調和する力と、破壊する力とをもう少し突き詰めていくと、調和する力は、個々の営みを、全体の中でバランスさせながら営ませようとする力であるのに対して、破壊する力は、個々の営みだけを強調する力であるといえよう。すなわち、調和する力は、全体としての意志と係わっているのに対して、破壊する力は、個の意志と係わった力ということになってくる。それは、この宇宙を形作っている物理的な力においても見られる。太陽系を生み出しているのも、惑星間に働く引力と、個々の惑星が自分自身の意志による動きとのバランスの中で生まれてきている。引力だけの世界であれば、この宇宙は、ブラックホール的な存在となってしまい、生命そのものの進化もなかったであろう。宇宙が、生命を育む世界になっているのは、そこに、引力の他に、個々体に与えられた個の意志としての直線運動があるからである。太陽系を形作っているものは、惑星間に働く引力と、個々の惑星が直線運動をしようとするものとのバランスである。
そして、時として、彗星が現れたりして、惑星と衝突したりすると、全てのバランスが崩れ、新たな系が生まれてくる。すなわち、力は、全体を一つに統合する力の他に、その全体を破壊して、新たな世界を生み出す力とを秘めているということだ。統合する力しかなければ、そこには発展がない。破壊する力があるから、新たな世界が生み出されてくる。そして、その破壊する力の中に、新たなものを生み出す創造力が秘められている。
物理の世界では、これまでに四つの力が発見されている。その四つとは、引力、電磁力、核力、そして、弱い力であるが、このうち、引力、電磁力、核力は、共に物と物とを結びつける力であるのに対して、弱い力だけが、その結び付けられたものを破壊し、新たな物質を生み出す力として作用している。そこには、調和と破壊とによる生命の営みの原点があるように思える。そして、これら四つの力は、究極では、一つの力にまとめ上げられるものと考えられている。すなわち、力には、いくつかの種類があるけれども、その源は、一つの力から成り立っているということである。このことは、調和も、破壊も含めて一つとする生命の働きがその源にあるように思われる。
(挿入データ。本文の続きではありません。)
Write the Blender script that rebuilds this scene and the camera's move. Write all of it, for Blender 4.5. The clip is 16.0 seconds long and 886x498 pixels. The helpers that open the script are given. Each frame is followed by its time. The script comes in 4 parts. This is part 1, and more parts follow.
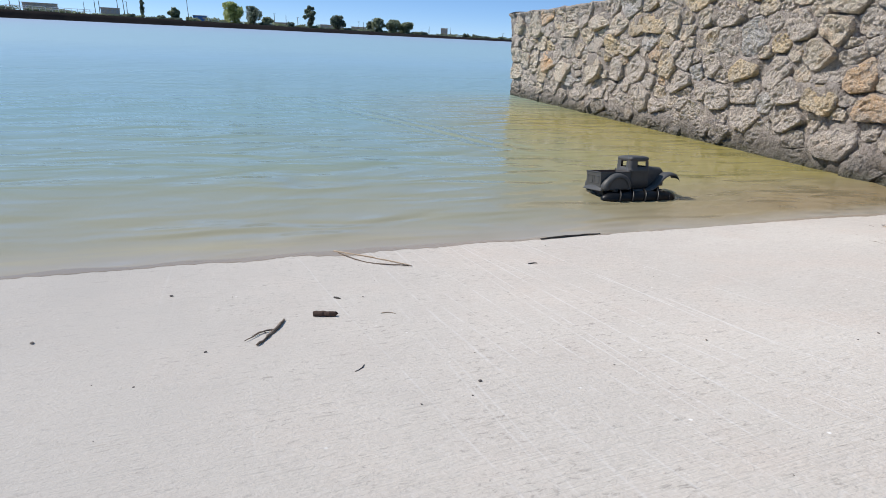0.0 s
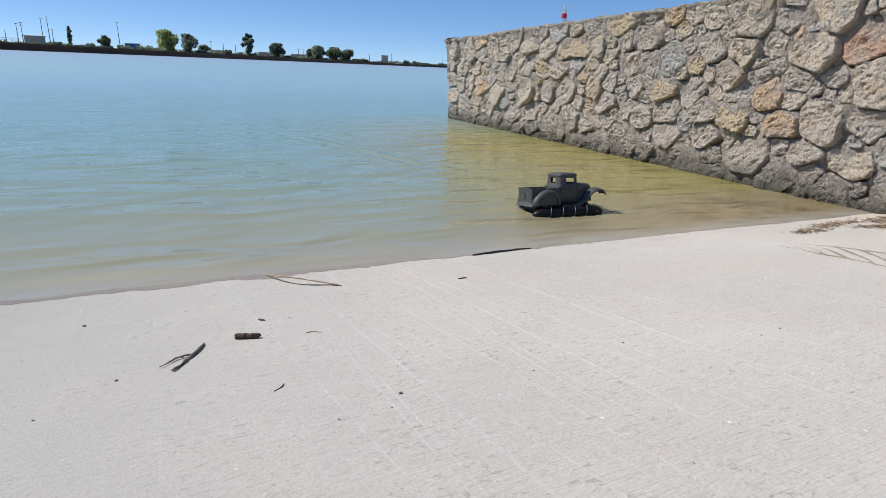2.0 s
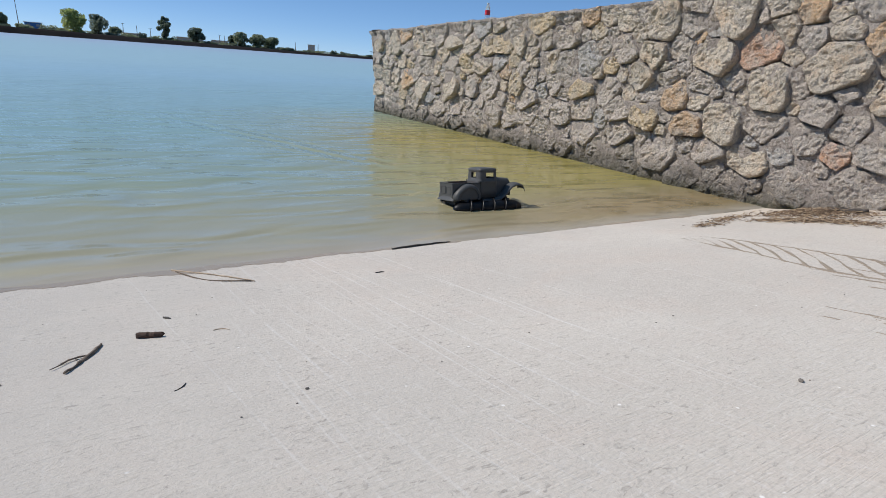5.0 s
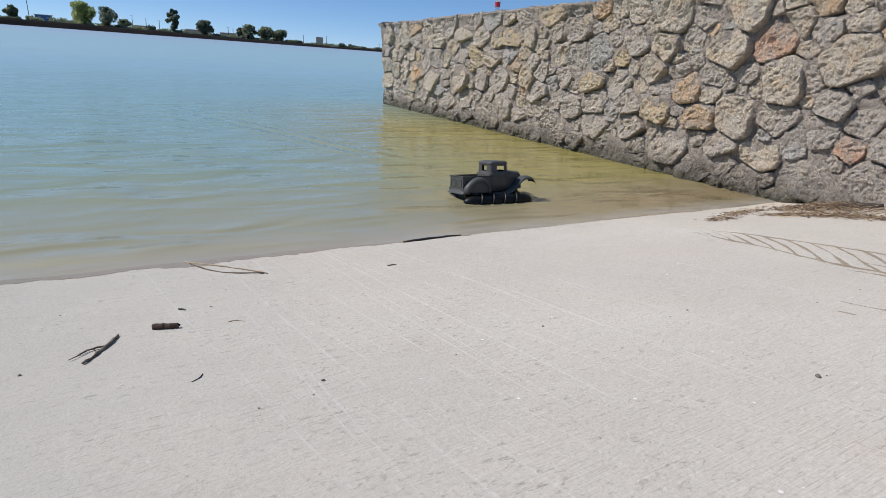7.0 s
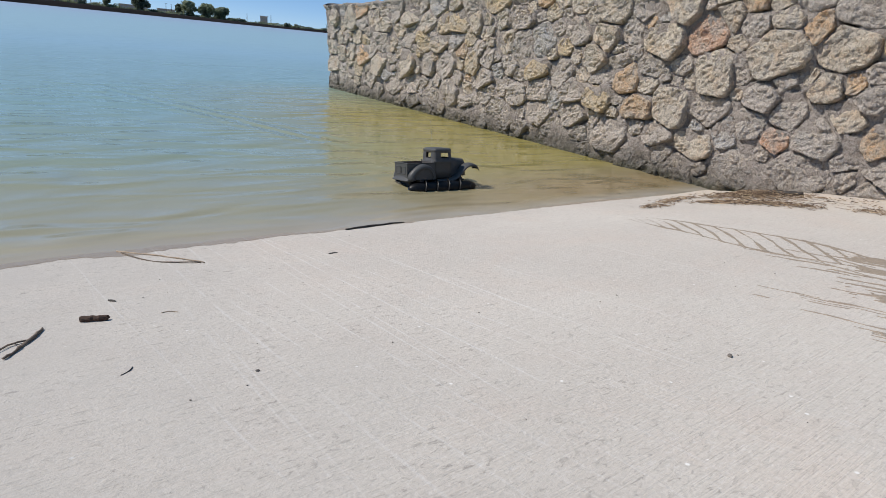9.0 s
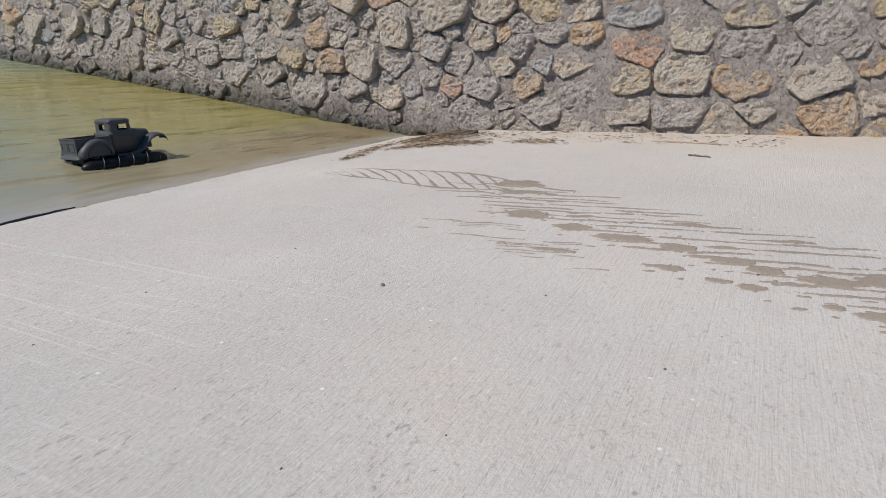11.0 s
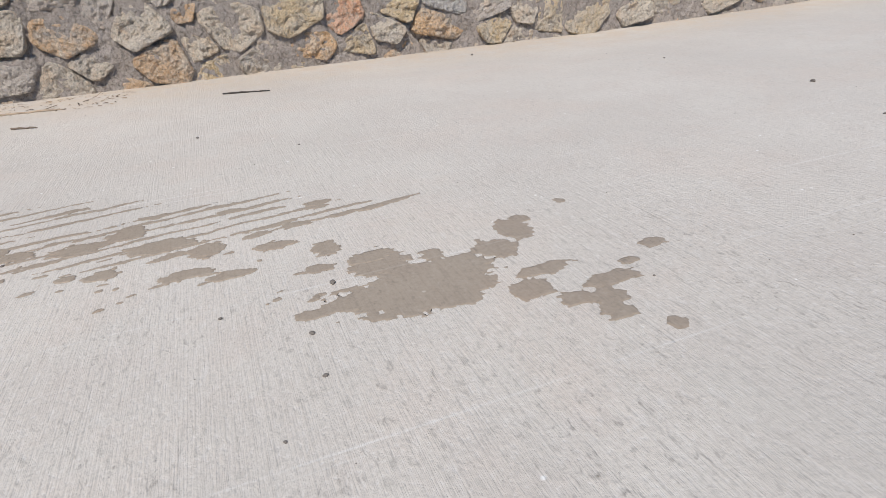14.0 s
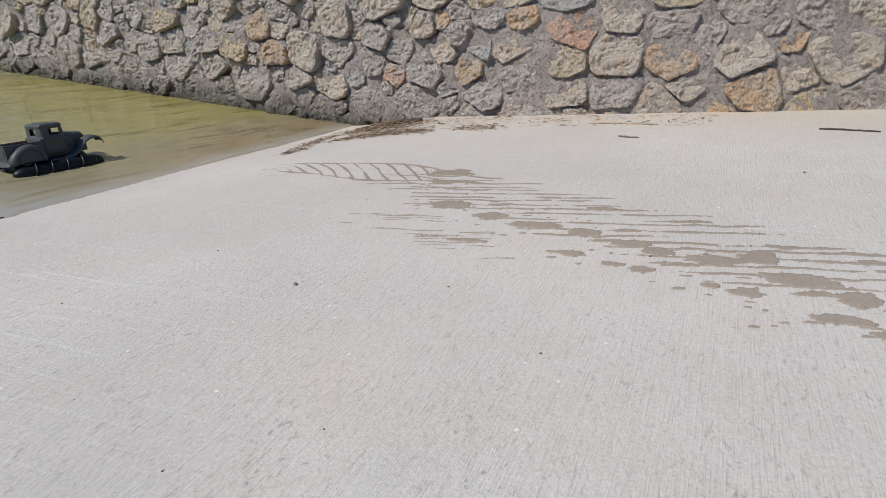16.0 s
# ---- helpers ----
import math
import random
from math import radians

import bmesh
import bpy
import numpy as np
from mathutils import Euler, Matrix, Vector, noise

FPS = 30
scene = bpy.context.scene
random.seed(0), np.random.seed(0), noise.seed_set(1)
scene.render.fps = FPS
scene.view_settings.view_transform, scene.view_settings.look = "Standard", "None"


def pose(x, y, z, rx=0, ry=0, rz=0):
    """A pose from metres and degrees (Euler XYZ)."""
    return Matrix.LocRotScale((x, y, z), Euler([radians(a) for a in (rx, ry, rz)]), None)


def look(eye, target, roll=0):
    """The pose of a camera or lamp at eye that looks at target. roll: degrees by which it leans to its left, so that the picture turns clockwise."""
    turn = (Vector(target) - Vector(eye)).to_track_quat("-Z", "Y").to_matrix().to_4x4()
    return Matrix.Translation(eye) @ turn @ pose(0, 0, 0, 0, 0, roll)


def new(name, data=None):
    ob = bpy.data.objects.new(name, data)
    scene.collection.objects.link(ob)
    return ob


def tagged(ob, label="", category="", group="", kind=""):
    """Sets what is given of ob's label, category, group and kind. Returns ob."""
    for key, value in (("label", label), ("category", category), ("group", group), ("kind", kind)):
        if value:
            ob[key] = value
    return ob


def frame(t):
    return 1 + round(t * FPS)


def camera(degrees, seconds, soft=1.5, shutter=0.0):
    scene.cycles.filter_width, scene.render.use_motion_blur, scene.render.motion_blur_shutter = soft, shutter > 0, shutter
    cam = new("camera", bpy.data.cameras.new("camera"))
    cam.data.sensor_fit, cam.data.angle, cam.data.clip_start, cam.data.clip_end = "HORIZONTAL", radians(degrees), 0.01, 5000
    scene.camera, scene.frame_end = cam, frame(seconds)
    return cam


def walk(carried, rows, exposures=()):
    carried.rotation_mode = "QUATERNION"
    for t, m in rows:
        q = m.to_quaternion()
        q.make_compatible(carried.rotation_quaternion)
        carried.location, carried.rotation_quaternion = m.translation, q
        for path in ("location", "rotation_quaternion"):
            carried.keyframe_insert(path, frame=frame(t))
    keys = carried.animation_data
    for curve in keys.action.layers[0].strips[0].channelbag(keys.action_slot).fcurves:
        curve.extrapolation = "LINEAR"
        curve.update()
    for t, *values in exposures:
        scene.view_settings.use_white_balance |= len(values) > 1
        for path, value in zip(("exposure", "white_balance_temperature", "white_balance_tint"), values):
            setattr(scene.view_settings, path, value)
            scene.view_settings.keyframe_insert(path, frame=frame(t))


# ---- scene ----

その調和と破壊という観点から、我々の心の世界を覗いてみると、我々の心の中に、安定さを求めるのと同時に、その安定さを壊して、さらに新たなものを求めようとする創造的な営みがあることが分かる。受精卵細胞の働きを見ても、一つの細胞が二つになる時には、始めの細胞が破壊された上で新たな細胞が生まれてくる。そうして、調和と破壊との繰り返しの中から、一個の生命体が生まれてくる。まさに、生命活動というのは、調和と破壊の上に成り立っているということである。そして、その調和と破壊のさらに根源には、全体を一つとして統合する創造的な統合力があり、それが心の中では愛と感じているものなのではないだろうか。
次回の討議を平成17年1月28日(金)とした。